| Problem statement |
Write out, word for word, the first line of the data below and every line after it through the one containing "bm, M_BARB, fence)".

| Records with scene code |
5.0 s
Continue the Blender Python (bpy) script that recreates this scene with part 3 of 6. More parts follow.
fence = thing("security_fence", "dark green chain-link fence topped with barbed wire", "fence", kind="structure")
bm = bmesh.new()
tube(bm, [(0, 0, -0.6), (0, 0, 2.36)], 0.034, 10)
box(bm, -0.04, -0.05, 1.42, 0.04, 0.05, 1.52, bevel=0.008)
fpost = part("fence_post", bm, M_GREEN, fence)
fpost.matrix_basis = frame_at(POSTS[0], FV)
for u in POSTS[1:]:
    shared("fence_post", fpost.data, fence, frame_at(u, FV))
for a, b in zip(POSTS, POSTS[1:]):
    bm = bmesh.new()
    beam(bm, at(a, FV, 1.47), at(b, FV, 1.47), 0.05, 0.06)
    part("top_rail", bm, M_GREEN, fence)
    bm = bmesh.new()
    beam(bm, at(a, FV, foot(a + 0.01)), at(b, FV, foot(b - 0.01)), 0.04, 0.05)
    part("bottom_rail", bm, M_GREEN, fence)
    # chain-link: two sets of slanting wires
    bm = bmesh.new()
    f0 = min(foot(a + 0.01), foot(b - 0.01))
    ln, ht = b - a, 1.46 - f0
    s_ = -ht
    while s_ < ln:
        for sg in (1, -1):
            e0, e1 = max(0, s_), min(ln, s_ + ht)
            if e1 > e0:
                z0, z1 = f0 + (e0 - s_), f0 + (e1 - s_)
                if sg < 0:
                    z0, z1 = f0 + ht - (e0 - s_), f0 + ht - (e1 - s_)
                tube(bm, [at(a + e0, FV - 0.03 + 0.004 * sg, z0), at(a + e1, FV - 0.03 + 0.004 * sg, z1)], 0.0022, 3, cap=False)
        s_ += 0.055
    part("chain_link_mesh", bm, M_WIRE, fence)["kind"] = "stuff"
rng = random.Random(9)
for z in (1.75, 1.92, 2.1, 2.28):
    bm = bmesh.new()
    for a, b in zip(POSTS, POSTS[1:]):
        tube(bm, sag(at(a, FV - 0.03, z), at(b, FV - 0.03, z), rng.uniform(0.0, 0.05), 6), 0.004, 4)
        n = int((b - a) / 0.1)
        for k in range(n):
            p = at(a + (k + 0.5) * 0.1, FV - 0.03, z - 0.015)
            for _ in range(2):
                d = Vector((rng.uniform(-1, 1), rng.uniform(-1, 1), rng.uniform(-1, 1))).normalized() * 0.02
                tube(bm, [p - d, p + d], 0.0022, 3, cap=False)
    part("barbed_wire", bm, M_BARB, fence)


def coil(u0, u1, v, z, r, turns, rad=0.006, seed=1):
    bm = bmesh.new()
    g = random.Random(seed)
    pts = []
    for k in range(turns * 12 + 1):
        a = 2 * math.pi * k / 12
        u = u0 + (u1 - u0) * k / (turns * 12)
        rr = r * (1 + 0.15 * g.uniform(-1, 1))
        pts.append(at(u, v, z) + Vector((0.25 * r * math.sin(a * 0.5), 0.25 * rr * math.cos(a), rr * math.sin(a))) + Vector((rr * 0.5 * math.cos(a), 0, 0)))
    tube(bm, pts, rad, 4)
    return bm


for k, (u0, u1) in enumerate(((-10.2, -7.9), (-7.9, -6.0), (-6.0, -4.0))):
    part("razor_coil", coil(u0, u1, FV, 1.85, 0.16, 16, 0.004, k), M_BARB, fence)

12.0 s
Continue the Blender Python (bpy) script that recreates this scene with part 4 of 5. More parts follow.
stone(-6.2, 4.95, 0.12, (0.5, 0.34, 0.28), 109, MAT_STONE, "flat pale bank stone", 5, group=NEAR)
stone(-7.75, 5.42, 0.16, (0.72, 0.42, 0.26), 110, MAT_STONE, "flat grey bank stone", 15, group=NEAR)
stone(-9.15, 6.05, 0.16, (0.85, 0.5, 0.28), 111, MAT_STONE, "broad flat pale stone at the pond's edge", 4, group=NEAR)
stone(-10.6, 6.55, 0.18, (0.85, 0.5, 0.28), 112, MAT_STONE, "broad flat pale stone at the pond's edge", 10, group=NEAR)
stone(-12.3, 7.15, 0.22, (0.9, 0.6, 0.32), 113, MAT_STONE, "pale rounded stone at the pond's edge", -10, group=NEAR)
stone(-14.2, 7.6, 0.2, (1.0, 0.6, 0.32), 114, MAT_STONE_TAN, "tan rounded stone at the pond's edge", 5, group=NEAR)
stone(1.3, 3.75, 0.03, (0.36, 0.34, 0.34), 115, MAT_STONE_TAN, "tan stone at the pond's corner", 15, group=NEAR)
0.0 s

| Written response |
5.0 s
Continue the Blender Python (bpy) script that recreates this scene with part 3 of 6. More parts follow.
fence = thing("security_fence", "dark green chain-link fence topped with barbed wire", "fence", kind="structure")
bm = bmesh.new()
tube(bm, [(0, 0, -0.6), (0, 0, 2.36)], 0.034, 10)
box(bm, -0.04, -0.05, 1.42, 0.04, 0.05, 1.52, bevel=0.008)
fpost = part("fence_post", bm, M_GREEN, fence)
fpost.matrix_basis = frame_at(POSTS[0], FV)
for u in POSTS[1:]:
    shared("fence_post", fpost.data, fence, frame_at(u, FV))
for a, b in zip(POSTS, POSTS[1:]):
    bm = bmesh.new()
    beam(bm, at(a, FV, 1.47), at(b, FV, 1.47), 0.05, 0.06)
    part("top_rail", bm, M_GREEN, fence)
    bm = bmesh.new()
    beam(bm, at(a, FV, foot(a + 0.01)), at(b, FV, foot(b - 0.01)), 0.04, 0.05)
    part("bottom_rail", bm, M_GREEN, fence)
    # chain-link: two sets of slanting wires
    bm = bmesh.new()
    f0 = min(foot(a + 0.01), foot(b - 0.01))
    ln, ht = b - a, 1.46 - f0
    s_ = -ht
    while s_ < ln:
        for sg in (1, -1):
            e0, e1 = max(0, s_), min(ln, s_ + ht)
            if e1 > e0:
                z0, z1 = f0 + (e0 - s_), f0 + (e1 - s_)
                if sg < 0:
                    z0, z1 = f0 + ht - (e0 - s_), f0 + ht - (e1 - s_)
                tube(bm, [at(a + e0, FV - 0.03 + 0.004 * sg, z0), at(a + e1, FV - 0.03 + 0.004 * sg, z1)], 0.0022, 3, cap=False)
        s_ += 0.055
    part("chain_link_mesh", bm, M_WIRE, fence)["kind"] = "stuff"
rng = random.Random(9)
for z in (1.75, 1.92, 2.1, 2.28):
    bm = bmesh.new()
    for a, b in zip(POSTS, POSTS[1:]):
        tube(bm, sag(at(a, FV - 0.03, z), at(b, FV - 0.03, z), rng.uniform(0.0, 0.05), 6), 0.004, 4)
        n = int((b - a) / 0.1)
        for k in range(n):
            p = at(a + (k + 0.5) * 0.1, FV - 0.03, z - 0.015)
            for _ in range(2):
                d = Vector((rng.uniform(-1, 1), rng.uniform(-1, 1), rng.uniform(-1, 1))).normalized() * 0.02
                tube(bm, [p - d, p + d], 0.0022, 3, cap=False)
    part("barbed_wire", bm, M_BARB, fence)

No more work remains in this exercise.